Tax Season Had October Rerun in 2019

Tax Season Had October Rerun in 2019

This year, tax season took a leaf from the TV playbook, with a rerun in October. Now that the Tax Cuts and Jobs Act of 2017 (TCJA) has come into effect, taxpayers and tax professionals have struggled with challenges posed by the new law, which caused a record 15 million taxpayers to file an extension in 2019. New rules needed to be learned and implemented. Many are still in the making. However, the TCJA brought benefits as well as a whole lot of bother. Importantly, it included a deduction – the section 199A deduction – that will probably apply to you if your enterprise is structured as a “pass-through entity”; as are over 90 percent of businesses in the United States. A pass-thru entity is an entity that passes its income, loss, deductions, or credits to its owners.

The pass-through provision is a novel provision that allows owners of “pass-through entities” to write-off part of their “qualified business income.” Set out in section 199A of the TCJA, the provision, known as “the deduction for qualified business income,” allows sole proprietorships, partnerships, trusts and S corporations to deduct up to 20 percent of their qualified business income. Qualified business income includes domestic income from a trade or business but excludes employee wages, capital gains, interest and dividend income.

Eligible taxpayers were able to claim it for the first time on their 2018 federal income tax return, regardless of whether they itemized or took the standard deduction. The deduction is “equal to the lesser of 20 percent of their qualified business income plus 20 percent of their qualified real estate investment trust dividends and qualified publicly traded partnership income or 20 percent of taxable income minus net capital gains.” To get the full deduction of 20 percent, an individual must not have overall taxable income greater than $157,500; the threshold for a married couple filing jointly is $315,000.

The deduction is based on ownership interest.

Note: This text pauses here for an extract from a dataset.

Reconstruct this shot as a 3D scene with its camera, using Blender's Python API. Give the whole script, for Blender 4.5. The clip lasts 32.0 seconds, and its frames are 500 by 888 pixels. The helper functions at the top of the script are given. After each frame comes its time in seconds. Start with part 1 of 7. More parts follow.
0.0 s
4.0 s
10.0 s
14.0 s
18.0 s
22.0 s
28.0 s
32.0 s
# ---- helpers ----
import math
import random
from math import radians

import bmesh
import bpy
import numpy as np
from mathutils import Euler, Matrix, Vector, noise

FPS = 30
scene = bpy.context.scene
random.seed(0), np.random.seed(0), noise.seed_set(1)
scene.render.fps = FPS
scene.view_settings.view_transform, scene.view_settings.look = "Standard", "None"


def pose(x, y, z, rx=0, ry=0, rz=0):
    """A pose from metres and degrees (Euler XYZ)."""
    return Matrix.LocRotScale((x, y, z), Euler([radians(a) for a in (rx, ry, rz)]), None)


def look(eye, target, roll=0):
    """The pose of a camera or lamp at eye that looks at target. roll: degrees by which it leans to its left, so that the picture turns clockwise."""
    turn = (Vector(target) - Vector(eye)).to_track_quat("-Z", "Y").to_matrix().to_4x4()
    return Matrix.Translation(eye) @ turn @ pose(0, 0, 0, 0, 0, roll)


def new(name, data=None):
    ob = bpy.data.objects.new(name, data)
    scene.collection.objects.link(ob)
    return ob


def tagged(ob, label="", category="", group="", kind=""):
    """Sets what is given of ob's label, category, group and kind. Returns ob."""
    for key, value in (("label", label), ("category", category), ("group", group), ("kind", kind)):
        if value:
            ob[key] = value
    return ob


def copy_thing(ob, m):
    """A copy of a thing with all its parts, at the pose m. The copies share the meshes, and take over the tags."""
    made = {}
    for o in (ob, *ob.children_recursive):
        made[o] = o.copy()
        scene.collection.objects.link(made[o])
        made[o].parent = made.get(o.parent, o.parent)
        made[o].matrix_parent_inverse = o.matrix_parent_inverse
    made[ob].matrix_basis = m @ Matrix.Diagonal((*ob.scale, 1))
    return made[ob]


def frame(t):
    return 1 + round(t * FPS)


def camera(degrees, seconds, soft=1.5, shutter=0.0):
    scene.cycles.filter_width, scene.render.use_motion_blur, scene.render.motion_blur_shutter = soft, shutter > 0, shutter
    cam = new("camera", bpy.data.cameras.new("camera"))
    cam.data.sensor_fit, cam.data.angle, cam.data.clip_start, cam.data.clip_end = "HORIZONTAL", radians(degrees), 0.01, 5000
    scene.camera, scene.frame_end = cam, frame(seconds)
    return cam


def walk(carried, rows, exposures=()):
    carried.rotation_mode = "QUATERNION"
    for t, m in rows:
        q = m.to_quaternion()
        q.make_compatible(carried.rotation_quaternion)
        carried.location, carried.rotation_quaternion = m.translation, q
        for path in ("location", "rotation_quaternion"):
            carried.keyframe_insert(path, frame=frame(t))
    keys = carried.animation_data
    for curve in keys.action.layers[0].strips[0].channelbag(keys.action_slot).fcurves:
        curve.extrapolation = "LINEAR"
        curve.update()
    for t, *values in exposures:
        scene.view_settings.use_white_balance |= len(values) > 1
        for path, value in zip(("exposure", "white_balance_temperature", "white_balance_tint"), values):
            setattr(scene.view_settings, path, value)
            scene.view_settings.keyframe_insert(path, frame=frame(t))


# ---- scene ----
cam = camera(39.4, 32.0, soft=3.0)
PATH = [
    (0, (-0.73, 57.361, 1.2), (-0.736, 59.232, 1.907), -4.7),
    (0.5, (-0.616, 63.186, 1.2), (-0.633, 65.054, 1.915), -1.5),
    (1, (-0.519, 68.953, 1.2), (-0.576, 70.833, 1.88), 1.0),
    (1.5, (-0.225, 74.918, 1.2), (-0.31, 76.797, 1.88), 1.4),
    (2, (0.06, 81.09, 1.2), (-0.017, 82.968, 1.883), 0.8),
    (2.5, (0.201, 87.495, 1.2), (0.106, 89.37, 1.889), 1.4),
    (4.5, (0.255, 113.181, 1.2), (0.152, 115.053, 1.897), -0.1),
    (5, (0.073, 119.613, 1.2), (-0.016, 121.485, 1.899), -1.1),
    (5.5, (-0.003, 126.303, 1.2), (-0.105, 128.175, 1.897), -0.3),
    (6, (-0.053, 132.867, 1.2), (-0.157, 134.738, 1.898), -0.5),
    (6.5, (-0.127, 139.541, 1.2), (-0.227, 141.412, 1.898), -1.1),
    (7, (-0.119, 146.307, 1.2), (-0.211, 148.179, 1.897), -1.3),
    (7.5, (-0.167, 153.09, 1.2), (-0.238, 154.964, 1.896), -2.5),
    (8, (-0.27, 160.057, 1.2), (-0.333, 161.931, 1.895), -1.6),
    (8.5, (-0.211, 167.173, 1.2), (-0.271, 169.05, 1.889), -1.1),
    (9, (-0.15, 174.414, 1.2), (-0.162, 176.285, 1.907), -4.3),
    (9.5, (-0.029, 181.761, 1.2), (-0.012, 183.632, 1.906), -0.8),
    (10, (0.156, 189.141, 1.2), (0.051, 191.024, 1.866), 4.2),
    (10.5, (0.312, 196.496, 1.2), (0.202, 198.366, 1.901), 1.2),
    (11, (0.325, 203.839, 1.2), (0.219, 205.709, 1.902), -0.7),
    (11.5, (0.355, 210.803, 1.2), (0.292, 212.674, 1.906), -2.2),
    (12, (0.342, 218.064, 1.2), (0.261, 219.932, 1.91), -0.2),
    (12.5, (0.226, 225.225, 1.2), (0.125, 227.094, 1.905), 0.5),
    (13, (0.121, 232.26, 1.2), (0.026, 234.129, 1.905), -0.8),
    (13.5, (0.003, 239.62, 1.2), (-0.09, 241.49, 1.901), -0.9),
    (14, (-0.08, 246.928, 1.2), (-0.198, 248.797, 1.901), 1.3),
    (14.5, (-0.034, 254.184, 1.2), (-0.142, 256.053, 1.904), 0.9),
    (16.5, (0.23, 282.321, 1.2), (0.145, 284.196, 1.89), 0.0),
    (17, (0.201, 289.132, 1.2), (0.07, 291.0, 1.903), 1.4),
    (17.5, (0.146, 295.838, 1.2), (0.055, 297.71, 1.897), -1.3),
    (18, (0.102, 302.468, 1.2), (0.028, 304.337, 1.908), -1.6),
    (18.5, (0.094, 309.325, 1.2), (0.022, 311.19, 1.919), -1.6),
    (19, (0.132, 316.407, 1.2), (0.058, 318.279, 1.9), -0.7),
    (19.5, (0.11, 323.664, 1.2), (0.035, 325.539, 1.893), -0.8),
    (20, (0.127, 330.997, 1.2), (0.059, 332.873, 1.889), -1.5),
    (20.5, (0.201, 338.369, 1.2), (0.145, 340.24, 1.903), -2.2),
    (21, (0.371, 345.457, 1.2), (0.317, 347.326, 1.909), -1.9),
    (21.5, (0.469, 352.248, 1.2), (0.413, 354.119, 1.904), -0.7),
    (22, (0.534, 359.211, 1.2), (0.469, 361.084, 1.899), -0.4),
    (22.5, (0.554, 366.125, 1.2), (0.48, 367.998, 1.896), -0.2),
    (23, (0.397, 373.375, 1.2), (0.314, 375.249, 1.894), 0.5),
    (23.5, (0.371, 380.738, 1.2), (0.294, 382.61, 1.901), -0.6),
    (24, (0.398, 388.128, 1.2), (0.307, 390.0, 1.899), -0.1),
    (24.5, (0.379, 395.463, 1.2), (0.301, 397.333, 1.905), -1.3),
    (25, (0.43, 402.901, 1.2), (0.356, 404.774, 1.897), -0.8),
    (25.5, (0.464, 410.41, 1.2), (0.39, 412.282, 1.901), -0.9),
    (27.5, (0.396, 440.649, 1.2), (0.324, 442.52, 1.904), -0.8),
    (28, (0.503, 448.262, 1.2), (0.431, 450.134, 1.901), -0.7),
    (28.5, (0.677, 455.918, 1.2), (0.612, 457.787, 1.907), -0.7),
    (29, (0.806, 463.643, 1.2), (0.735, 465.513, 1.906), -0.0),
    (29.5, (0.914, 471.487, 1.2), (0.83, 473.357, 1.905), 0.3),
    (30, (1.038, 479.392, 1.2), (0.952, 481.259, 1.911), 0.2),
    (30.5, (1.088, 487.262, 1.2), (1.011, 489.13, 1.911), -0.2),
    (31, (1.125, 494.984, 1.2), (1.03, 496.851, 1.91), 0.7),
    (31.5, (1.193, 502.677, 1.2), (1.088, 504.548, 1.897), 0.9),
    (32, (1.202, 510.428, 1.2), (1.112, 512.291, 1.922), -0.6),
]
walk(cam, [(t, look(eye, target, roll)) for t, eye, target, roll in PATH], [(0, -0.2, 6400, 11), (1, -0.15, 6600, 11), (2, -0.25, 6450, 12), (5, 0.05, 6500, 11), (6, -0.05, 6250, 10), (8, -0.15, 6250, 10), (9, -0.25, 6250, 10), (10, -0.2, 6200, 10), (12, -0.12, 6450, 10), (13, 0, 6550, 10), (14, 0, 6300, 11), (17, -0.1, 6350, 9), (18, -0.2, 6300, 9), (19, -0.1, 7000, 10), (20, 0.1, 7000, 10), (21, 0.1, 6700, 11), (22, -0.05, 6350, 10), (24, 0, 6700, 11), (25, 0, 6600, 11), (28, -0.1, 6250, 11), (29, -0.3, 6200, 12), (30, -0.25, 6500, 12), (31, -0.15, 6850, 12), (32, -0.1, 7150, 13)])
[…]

For example, if you own half of an S-corporation, only 50 percent of the corporation’s income can be applied to your return. Here’s how that might work.

 
Scenario 1
Jack and Jill own Hill Enterprises, in equal shares, which had net income of $100,000 in 2018. Jack’s share of that income would be $50,000. He also has income from other sources equaling $100,000. And so his total taxable income is $150,000, which makes him eligible for the full 20% percent deduction. Thus, only $40,000 of the income from Hill Enterprises, will appear as taxable income in Jack’s return.

Here’s how it works:

There are two separate metrics involved. The first is Jack’s total taxable income (TTI), which is made up of $50,000 from the pass-through entity and “income from other sources,” which could be, perhaps, investments in securities, or even wages. The second is the qualified business income (QBI) deduction, which only applies to the pass-through income of $50,000.

Jack’s TTI, since it is less than $157,500, determines that he is eligible for the full QBI of 20%.

The QBI of 20% is then applied to his pass-through income of $50,000, reducing pass-through taxable income by $10,000.

QBI is 20% of $50,000 = $10,000. $50,000 – $10,000 = $40,000.

If there are no tax breaks on the $100,000 of non-pass-through income, Jack’s TTI would now be $140,000.

There are phase-out rules that reduce the percentage of income that escapes tax, reaching zero for individuals with a taxable income exceeding $207,500 ($415,000 for couples), while the provision itself is set to expire after 2025.

Unfortunately, not all service businesses are eligible for this deduction. Businesses excluded are those performing “services in the fields of health, law, accounting, actuarial science, performing arts, consulting, athletics, financial services, brokerage services, or any trade or business where the principal asset of such trade or business is the reputation or skill of one or more of its employees or owners.”

For non-service businesses, some additional rules, a wage test, may apply.

 
Scenario 2
Jill now owns a dress shop, which had net income, in 2018, of $200,000, plus she earned another $50,000 from her partnership with Jack. The dress shop business paid wages of $20,000. Jill’s total taxable income is now $250,000, which is above the pass-through threshold. However, Jill could still be eligible for the deduction. She applies the two wage tests:

First, 50% of the company’s W-2 wages: 50% x $20,000 = $10,000.

Second, 25% of the W-2 wages plus 2.5% of the unadjusted basis of all qualified property

(25% x $20,000) + (2.5% x 0) = $5,000.

Jill chooses the greater deduction, so her total QBI deduction is $10,000.

 
Scenario 3
Consider if Jill’s business had been the same as before, except that she had added $250,000 in qualified property.

First, 50% of the company’s W-2 wages: 50% x $20,000 = $10,000.

Second, 25% of the W-2 wages plus 2.5% of the unadjusted basis of all qualified property

(25% x $20,000) + (2.5% x $250,000) = $5,000 + $6,250 = $11,250

Once again. Jill chooses the greater deduction, so her total QBI deduction amounts to $11,250.